何度も言うが、本当に出演者だけは豪華だな。
②何が言いたかったのか?
結論、ここが明確であればまだ良いのだが”ここも不明瞭”。
不明瞭だから、幼少期に見るとトラウマしか植え付けない恐ろしい映画なんです。
結局、作中に出てくる痴呆症のおばあちゃん(シルヴィア・シドニー)が聞いていた「インディアン・ラブ・コール」で火星人たちは倒されて世界は無事でした。という終わりなんですが、生存者が痴呆症のおばあちゃんと、孫のリッチー(ルーカス・ハース)。
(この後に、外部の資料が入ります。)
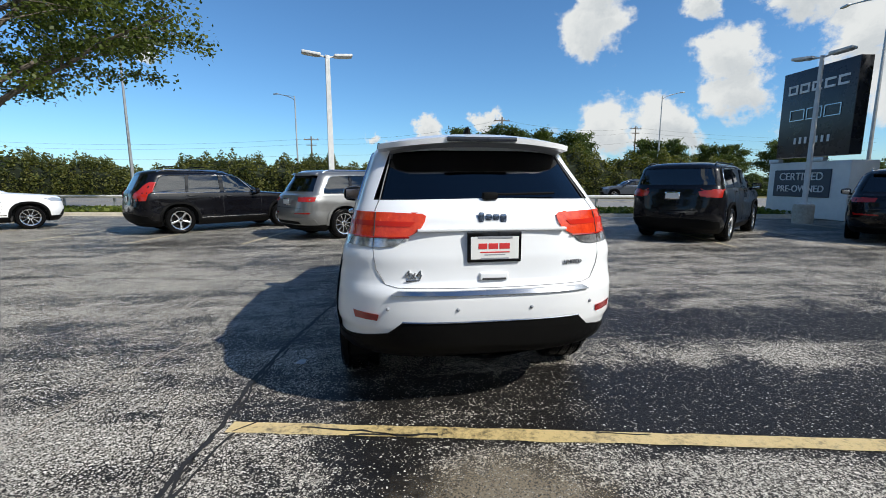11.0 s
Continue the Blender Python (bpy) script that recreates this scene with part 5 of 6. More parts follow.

大統領の娘のタフィ(ナタリー・ポートマン)など社会的に弱い人が生き延びているところにメッセージ性があるのか?
※ナタリー・ポートマン目当てで見たハズなのにトラウマを植え付けられ、私の子供頃の記憶にはナタリー・ポートマンの存在は出ていたはずなのに消されてました…。
※ナタリー・ポートマン演じる大統領の娘のタフィが最後、リッチーに「彼女はいるの?」と声を掛けるんですが、よくこのタイミングで言えるなと。この作品狂ってる人物しかいないのか??
それとも、意思の疎通の大変さ。思い違いや文化の違い。そういった事が引き起こすことの悲劇をブラックユーモアで表現したかったのか?
個人的には分かりかねますし、もう一回見る気も起きないのでどっちでもいい。
③火星人 兼 ミドリ人
この火星人「ミドリ人」を名乗っていましたが、この火星人の光線銃で撃たれるとミドリ色の骨になります。何で?
火星人が「インディアン・ラブ・コール」を聞くと、宇宙服(?)の中で破裂するんですがミドリ色のスムージー状になります。何で?
特出する内容じゃないですが、”ミドリ”に対しての固執がすごい。
だからと言って、何か言いたいわけじゃない。
多分メッセージ性も無い。
④Tom Jones – It’s not unusual
エンディングではトム・ジョーンズの「イッツ・ノット・アンユージュアル」が流れます。
そんな陽気な展開だったかと。
もう見てる側の感情も何もかもを置いてきぼりで幕を下ろしていくんですね。
ストーリー展開と音楽がアンマッチすぎて印象には残ります。
ただ、これのせいで最後まで個人的には不快でした…。
音楽、楽曲には罪はないんですが良く流れる音楽だけに、思い出しちゃうんですよ!!!